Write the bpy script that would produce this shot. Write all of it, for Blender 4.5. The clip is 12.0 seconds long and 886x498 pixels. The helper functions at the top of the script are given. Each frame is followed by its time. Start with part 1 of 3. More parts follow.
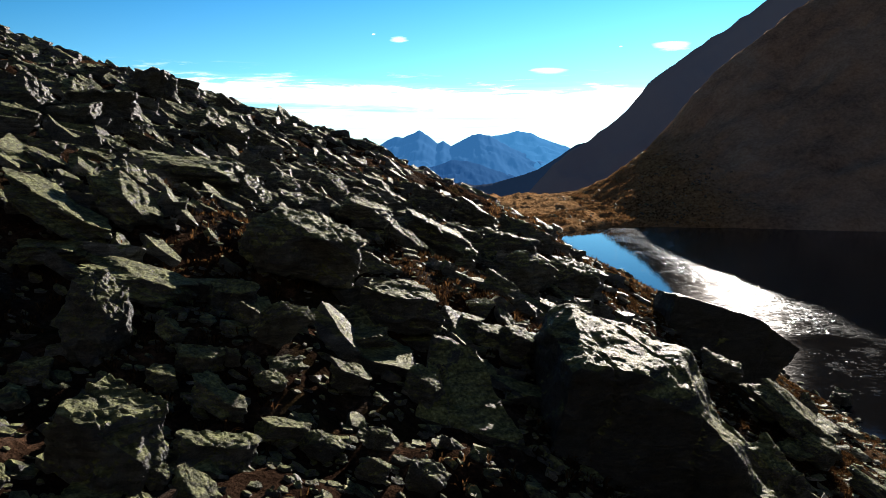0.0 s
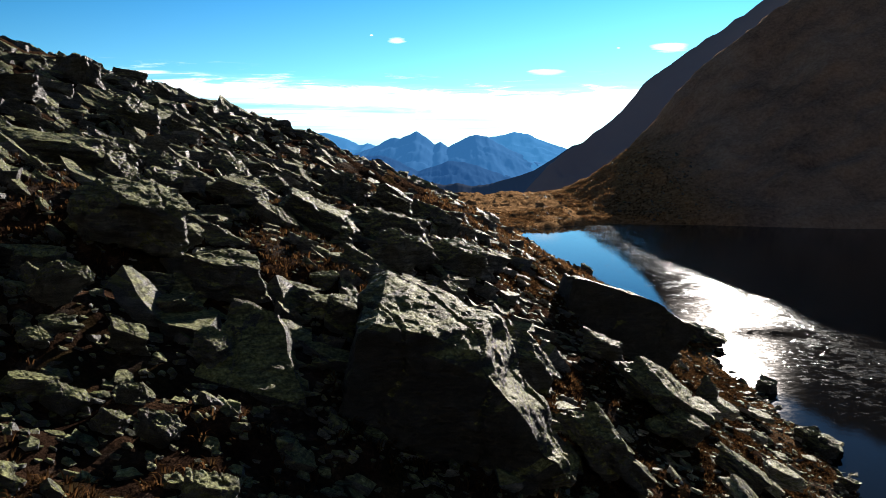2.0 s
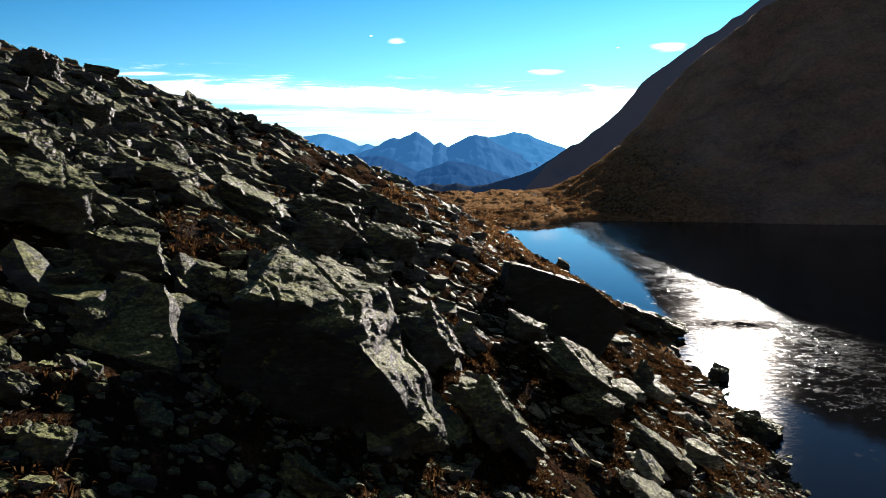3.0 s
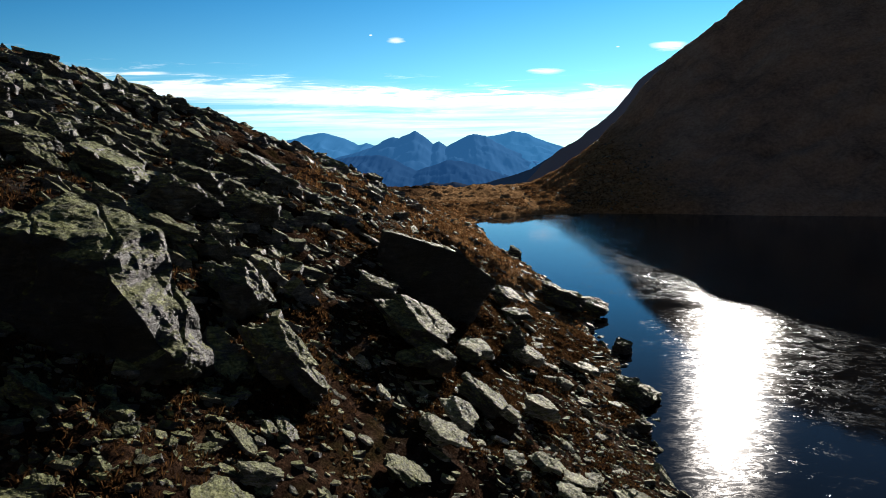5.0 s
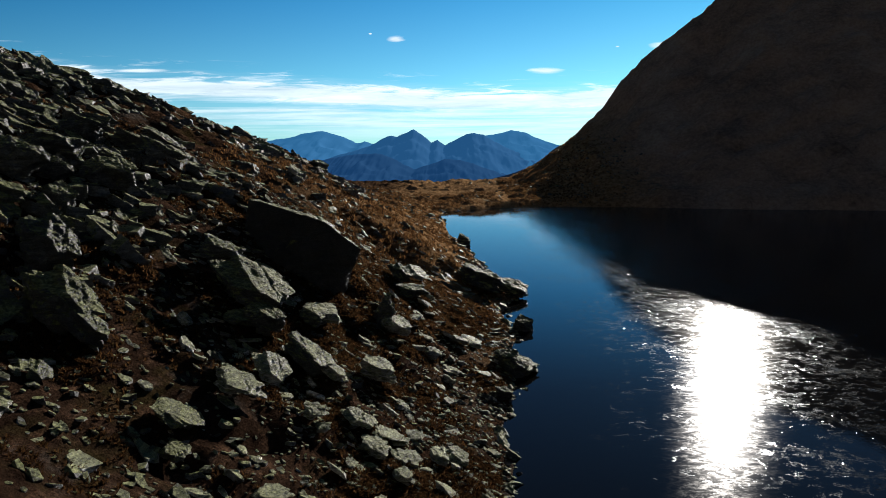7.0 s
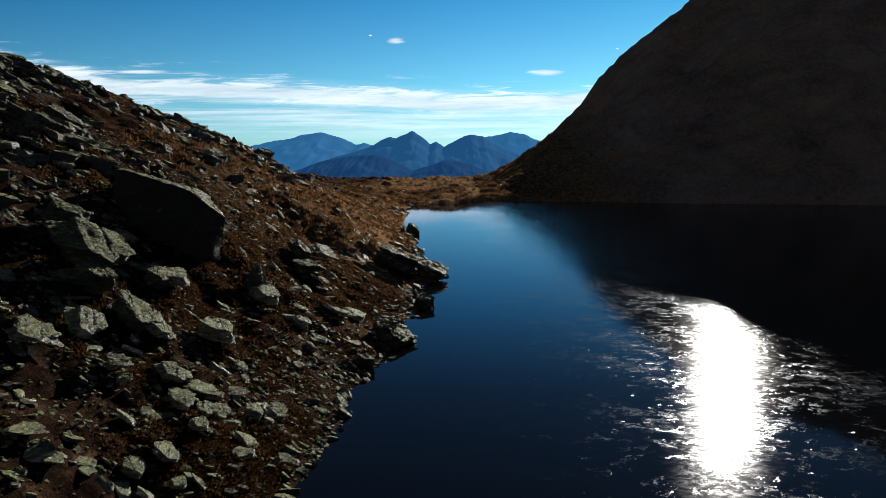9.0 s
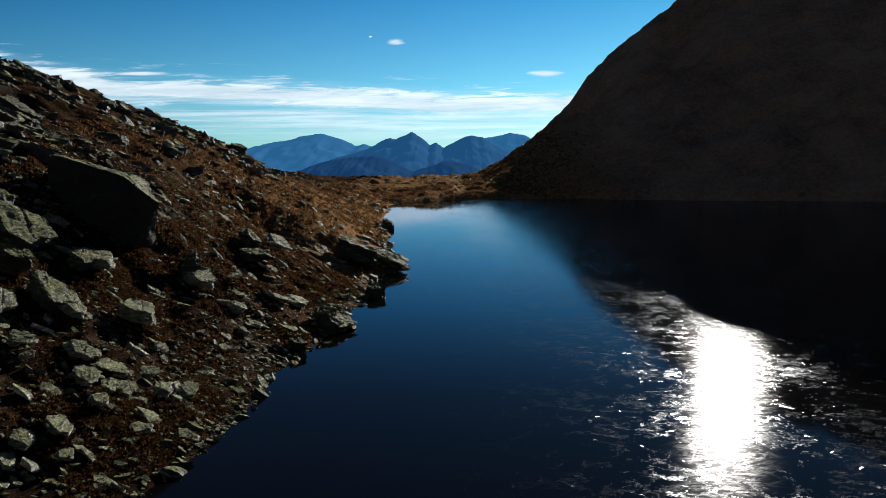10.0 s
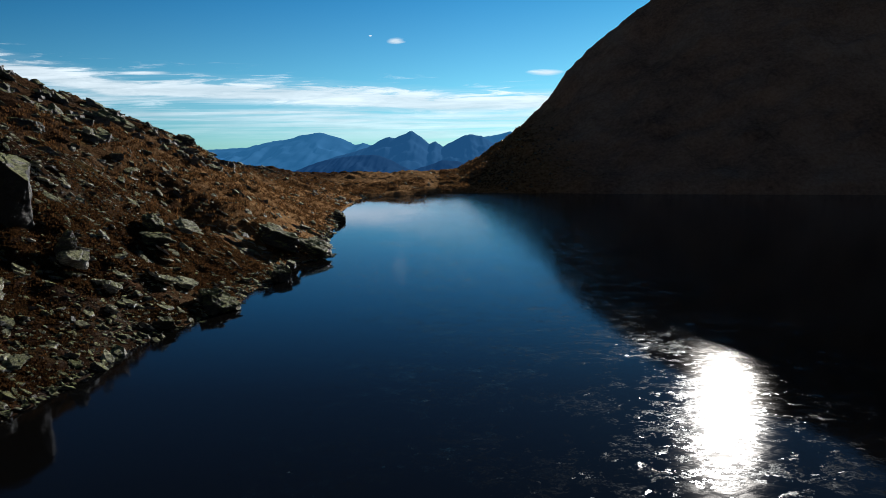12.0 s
__________________________________________________
Copy all the lines of data exactly as they appear, dropping any images.

**Correct answer:**
Write the bpy script that would produce this shot. Write all of it, for Blender 4.5. The clip is 12.0 seconds long and 886x498 pixels. The helper functions at the top of the script are given. Each frame is followed by its time. Start with part 1 of 3. More parts follow.
0.0 s
2.0 s
3.0 s
5.0 s
7.0 s
9.0 s
10.0 s
12.0 s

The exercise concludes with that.